If so, that's ... not good.

hf_twink 3 years ago | | |

that’s how GCP does zones, firewalled off with separate networks/power in the same physical location.

femtozer 3 years ago |

It seems that there is a second issue due to a fire in a GlobalSwitch datacenter where Google host Edge cache locations (article in french):

https://dcmag.fr/breve-un-depart-dincendie-dans-un-batiment-...

base 3 years ago |

Service Health Status: https://status.cloud.google.com/incidents/dS9ps52MUnxQfyDGPf...

KomoD 3 years ago |

Terrible title, can it be changed?

drag0s 3 years ago |

Looks like it is/was not only Europe. Today we had issues in the US too, and some other regions still affected as well (us-east1, asia-northeast1, asia-south1 & asia-southeast2)

eodafbaloo 3 years ago |

It seems that it went back to normal except for Paris

skrebbel 3 years ago | |

I love how well google cloud status reflects real life.

rippercushions 3 years ago | | |

At least Paris is red, what's the last time you saw more than a green dot with a little exclamation mark on the AWS status page?

sgt 3 years ago | |

Is that so? All of them are showing network alert.

p_l 3 years ago | | |

There's network alert on the whole of EU because one of the regions in EU is out.

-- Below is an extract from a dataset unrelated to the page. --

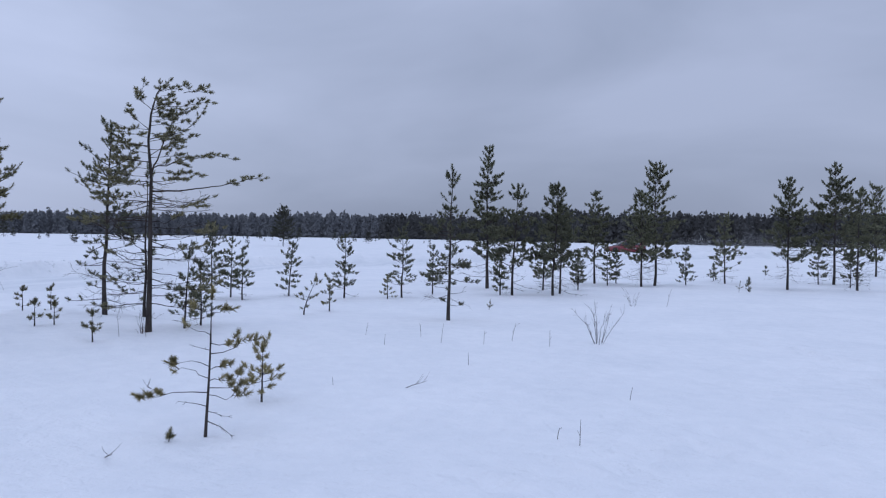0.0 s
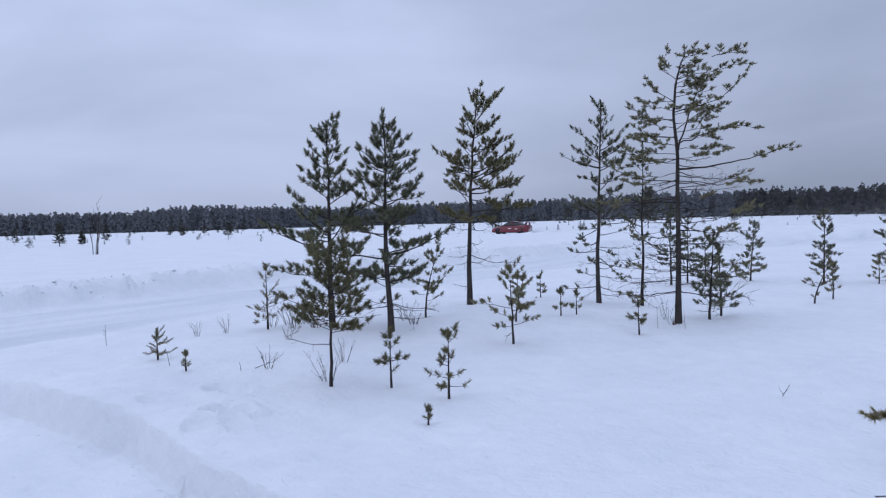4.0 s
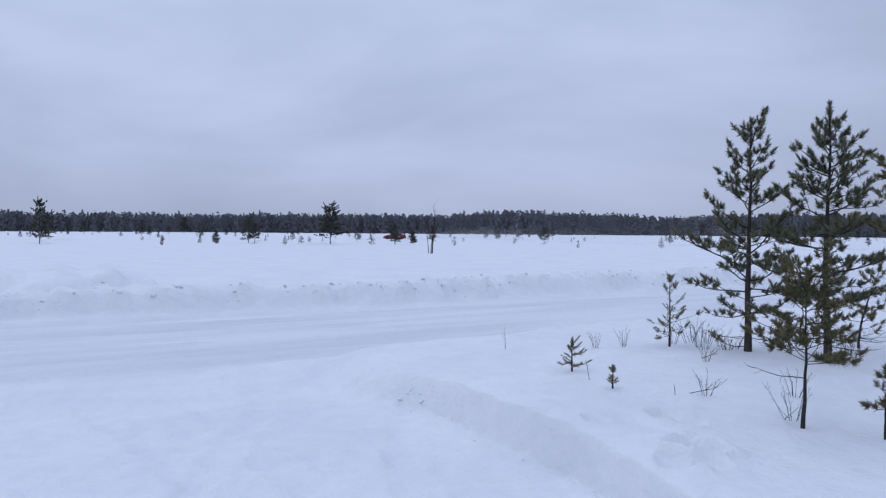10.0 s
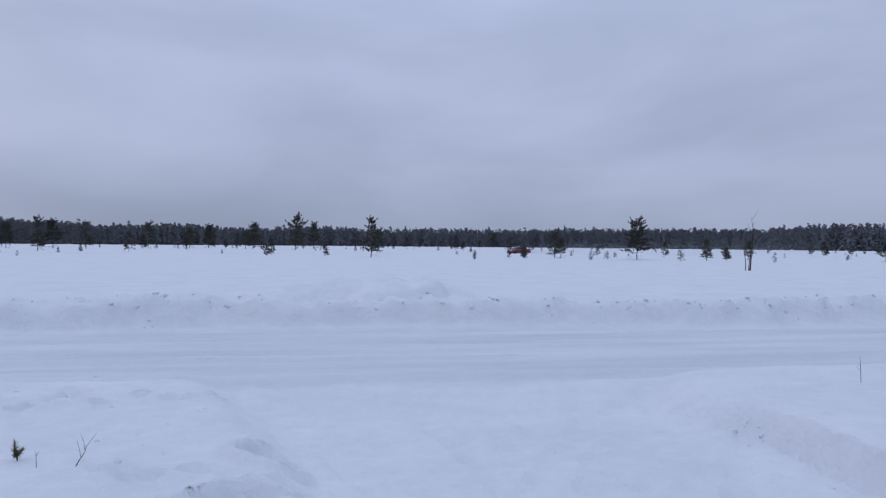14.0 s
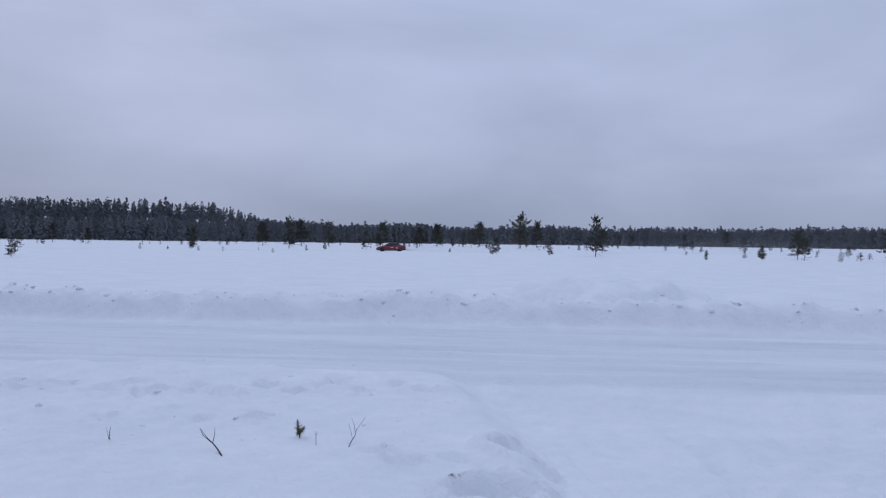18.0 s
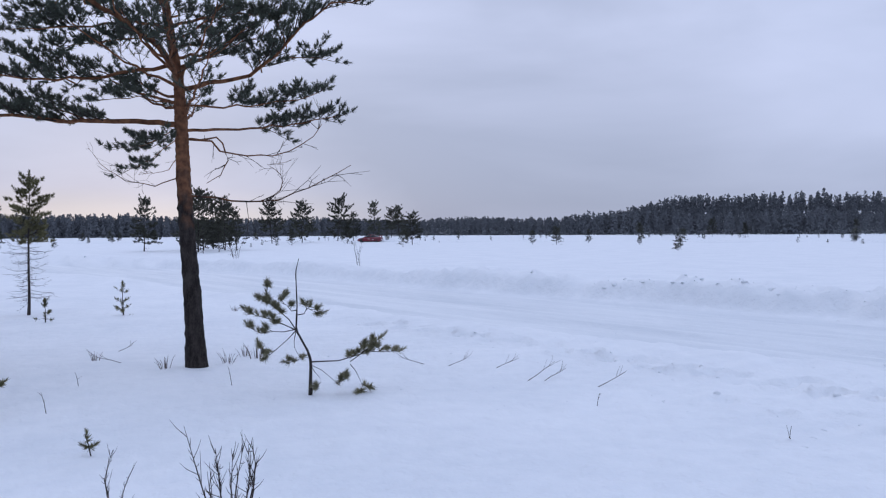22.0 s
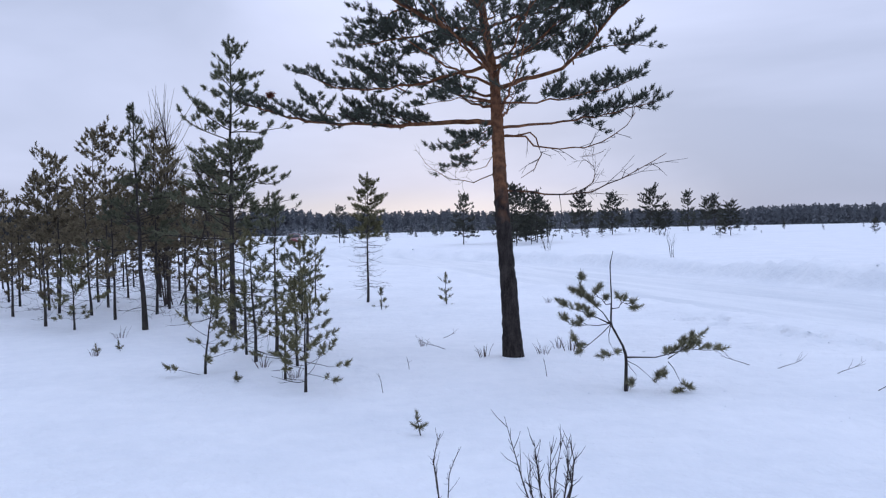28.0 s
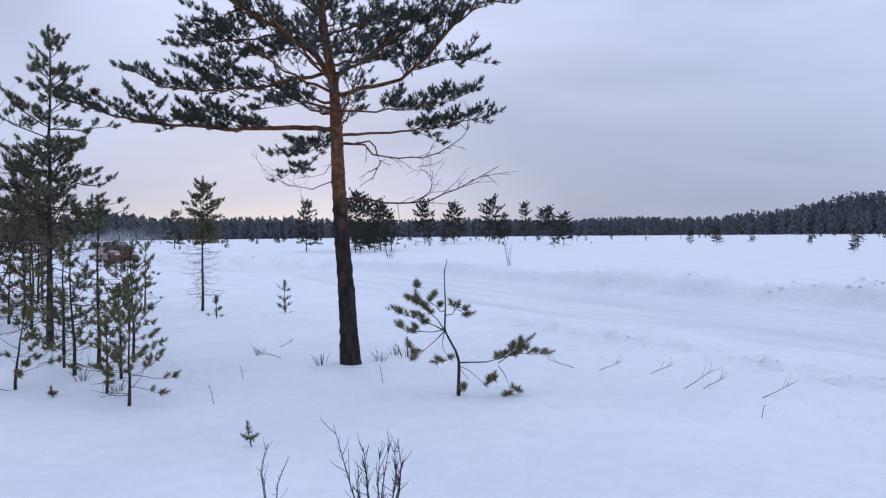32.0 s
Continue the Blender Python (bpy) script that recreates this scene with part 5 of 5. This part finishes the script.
# ---- what moves ----
# seconds, place and heading of the car on its lap
LAP = [
    (0, -36.8, 83.0, -140), (0.5, -41.1, 79.3, -140), (1, -45.5, 75.7, -140), (1.5, -49.9, 72.0, -139), (2, -53.9, 68.6, -140),
    (2.5, -58.6, 64.7, -141), (3, -64.3, 60.0, -140), (3.5, -70.9, 54.5, -141), (4, -78.2, 49.1, -147), (4.5, -86.6, 44.3, -153),
    (5, -96.0, 39.9, -156), (5.5, -106.0, 35.7, -158), (6, -116.0, 31.8, -160), (6.5, -125.8, 28.7, -165), (7, -135.0, 26.7, -170),
    (7.5, -143.1, 25.4, -170), (8, -149.8, 23.8, -161), (8.5, -154.6, 21.4, -143), (9, -157.6, 18.0, -122), (9.5, -159.5, 13.7, -106),
    (10, -160.3, 9.0, -95), (10.5, -160.3, 3.9, -86), (11, -159.6, -1.1, -78), (11.5, -158.3, -5.8, -69), (12, -156.2, -10.2, -59),
    (12.5, -153.4, -14.0, -50), (13, -150.3, -17.3, -44), (13.5, -146.9, -20.4, -41), (14, -143.3, -23.5, -41), (14.5, -139.3, -27.0, -42),
    (15, -134.9, -30.9, -42), (15.5, -130.4, -35.1, -43), (16, -126.0, -39.5, -47), (16.5, -121.4, -45.1, -54), (17, -116.6, -52.1, -57),
    (17.5, -111.1, -60.5, -56), (18, -104.9, -69.5, -54), (18.5, -98.0, -78.8, -53), (19, -90.7, -88.4, -52), (19.5, -82.7, -98.1, -49),
    (20, -73.8, -107.8, -46), (20.5, -63.9, -117.3, -42), (21, -52.9, -126.6, -38), (21.5, -41.1, -135.4, -35), (22, -29.3, -143.2, -31),
    (22.5, -18.1, -149.4, -27), (23, -7.4, -154.6, -25), (23.5, 2.8, -159.1, -21), (24, 12.2, -161.9, -9), (24.5, 20.4, -161.7, 14),
    (25, 27.2, -158.2, 39), (25.5, 32.4, -152.2, 59), (26, 35.1, -145.0, 79), (26.5, 35.3, -137.5, 95), (27, 34.1, -129.9, 102),
    (27.5, 32.3, -122.3, 103), (28, 30.5, -114.7, 104), (28.5, 28.6, -107.1, 104), (29, 26.8, -99.5, 104), (29.5, 25.0, -91.9, 104),
    (30, 23.1, -84.3, 104), (30.5, 21.2, -76.8, 106), (31, 18.9, -69.7, 111), (31.5, 15.9, -63.3, 119), (32, 12.1, -57.3, 124),
]


def lap(t):
    """Place and heading of the lap at any time, also before its first row."""
    rows = np.array(LAP)
    if t < 0:
        return -36.8 - 8.4 * t, 83.0 - 7.3 * t, -140.0
    return tuple(float(np.interp(t, rows[:, 0], rows[:, k])) for k in (1, 2, 3))


def motions():
    walk(car, [(t, pose(x, y, -0.10, 0, 0, turn)) for t, x, y, turn in LAP])
    walk(spray, [(t, pose(x - 2.4 * math.cos(radians(turn)), y - 2.4 * math.sin(radians(turn)), -0.05, 0, 0, turn)) for t, x, y, turn in LAP])
    for lag, puff in DUST:
        rows = [(t, lap(t - lag)) for t, *_ in LAP]
        walk(puff, [(t, pose(x, y, -0.05, 0, 0, turn)) for t, (x, y, turn) in rows])


motions()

A case of "need to drill down"

xrayarx 3 years ago |

From what can be seen on the Status page, more than just Europe seems to have a problem.

jostein 3 years ago | |

I think their status page briefly showed more regions affected, but I have not noticed any problems in europe-north1 or europe-west1 where I have systems running.

bagacrap 3 years ago |

perfmode 3 years ago |

the flooding meant to provide cover for intelligence services to infiltrate?

have i been watching too much espionage media?

dannyw 3 years ago | |

Google is an intelligence service, more or less.